Ivory trade has led to endangerment of species, resulting in restrictions and bans. Ivory was formerly used to make trinkets, jewellery and other decorative items because of the white colour it presents.
Elephant ivory has been exported from Africa and Asia for centuries with records going back to the 14th century.
In 1989 the ivory international market was closed, and traffic decreased. In 2007 South Africa, Namibia, Botswana and Zimbabwe were allowed by CITES to sell to China and Japan the stock of ivory. But this possibility gave a boost to the international illicit ivory trade.
Every year, tens of thousands of elephants are brutally killed for their ivory. Between 2008 and 2013, the estimated death toll ranged between 30,000 and 50,000 elephants per year. The slaughter is horrifying; ivory dealers employ and arm poachers, who in turn target entire herds of elephants, shooting them with automatic weapons and hacking off their tusks with axes and chainsaws.
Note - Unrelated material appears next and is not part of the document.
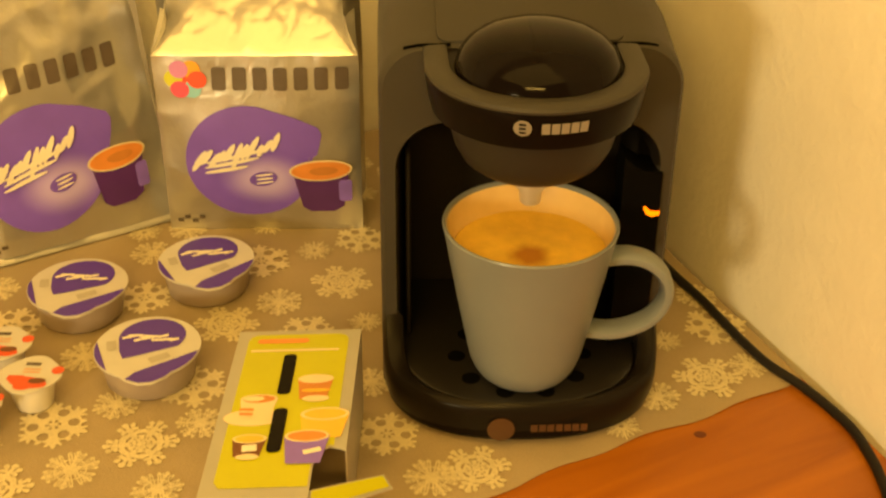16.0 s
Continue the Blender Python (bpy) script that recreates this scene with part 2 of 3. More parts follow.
def plate(outline, z0, z1, place=None):
    """A flat plate of the given outline of (x, y), from z0 to z1; place(x, y, z) may bend it, for which it is cut into rings."""
    bm = bmesh.new()
    f = place or (lambda x, y, z: (x, y, z))
    n = len(outline)
    mx, my = sum(p[0] for p in outline) / n, sum(p[1] for p in outline) / n
    top = [bm.verts.new(f(x, y, z1)) for x, y in outline]
    size = max(math.hypot(x - mx, y - my) for x, y in outline)
    if place and size > 0.005:
        steps = 2 + int(size / 0.007)
        outer = top
        for k in range(1, steps):
            q = 1 - k / steps
            inner = [bm.verts.new(f(mx + (x - mx) * q, my + (y - my) * q, z1)) for x, y in outline]
            for i in range(n):
                bm.faces.new((outer[i], outer[(i + 1) % n], inner[(i + 1) % n], inner[i]))
            outer = inner
        c = bm.verts.new(f(mx, my, z1))
        for i in range(n):
            bm.faces.new((outer[i], outer[(i + 1) % n], c))
    else:
        bm.faces.new(top)
    if z1 - z0 > 1e-5:
        low = [bm.verts.new(f(x, y, z0)) for x, y in outline]
        for i in range(n):
            bm.faces.new((top[i], top[(i + 1) % n], low[(i + 1) % n], low[i]))
    bmesh.ops.triangulate(bm, faces=[g for g in bm.faces if len(g.verts) > 4])
    return bm


def oval(cx, cy, rx, ry, n=28, turn=0.0):
    c, s = math.cos(turn), math.sin(turn)
    return [(cx + rx * math.cos(a) * c - ry * math.sin(a) * s, cy + rx * math.cos(a) * s + ry * math.sin(a) * c) for a in (2 * math.pi * i / n for i in range(n))]


def rounded(x0, x1, y0, y1, r, n=5):
    out = []
    for cx, cy, a0 in ((x1 - r, y1 - r, 0), (x0 + r, y1 - r, 90), (x0 + r, y0 + r, 180), (x1 - r, y0 + r, 270)):
        for i in range(n + 1):
            a = radians(a0 + 90 * i / n)
            out.append((cx + r * math.cos(a), cy + r * math.sin(a)))
    return out


def bar(cx, cy, w, h, turn=0.0):
    c, s = math.cos(turn), math.sin(turn)
    return [(cx + x * c - y * s, cy + x * s + y * c) for x, y in ((-w / 2, -h / 2), (w / 2, -h / 2), (w / 2, h / 2), (-w / 2, h / 2))]


def join(*bms):
    out = bmesh.new()
    for b in bms:
        me = bpy.data.meshes.new("tmp")
        b.to_mesh(me)
        b.free()
        out.from_mesh(me)
        bpy.data.meshes.remove(me)
    return out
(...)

These tusks are fed into the illegal international ivory trade which is controlled by highly organised criminal syndicates. This trade feeds demand for ivory products in Asia, Europe, USA and elsewhere, which continues to bankroll elephants’ destruction. Legal international sales of ivory in 1999 and 2008 added to the demand but also caused confusion among consumers (‘is ivory legal or not?’) and provided an avenue for criminals to launder illegal ivory into the black-market.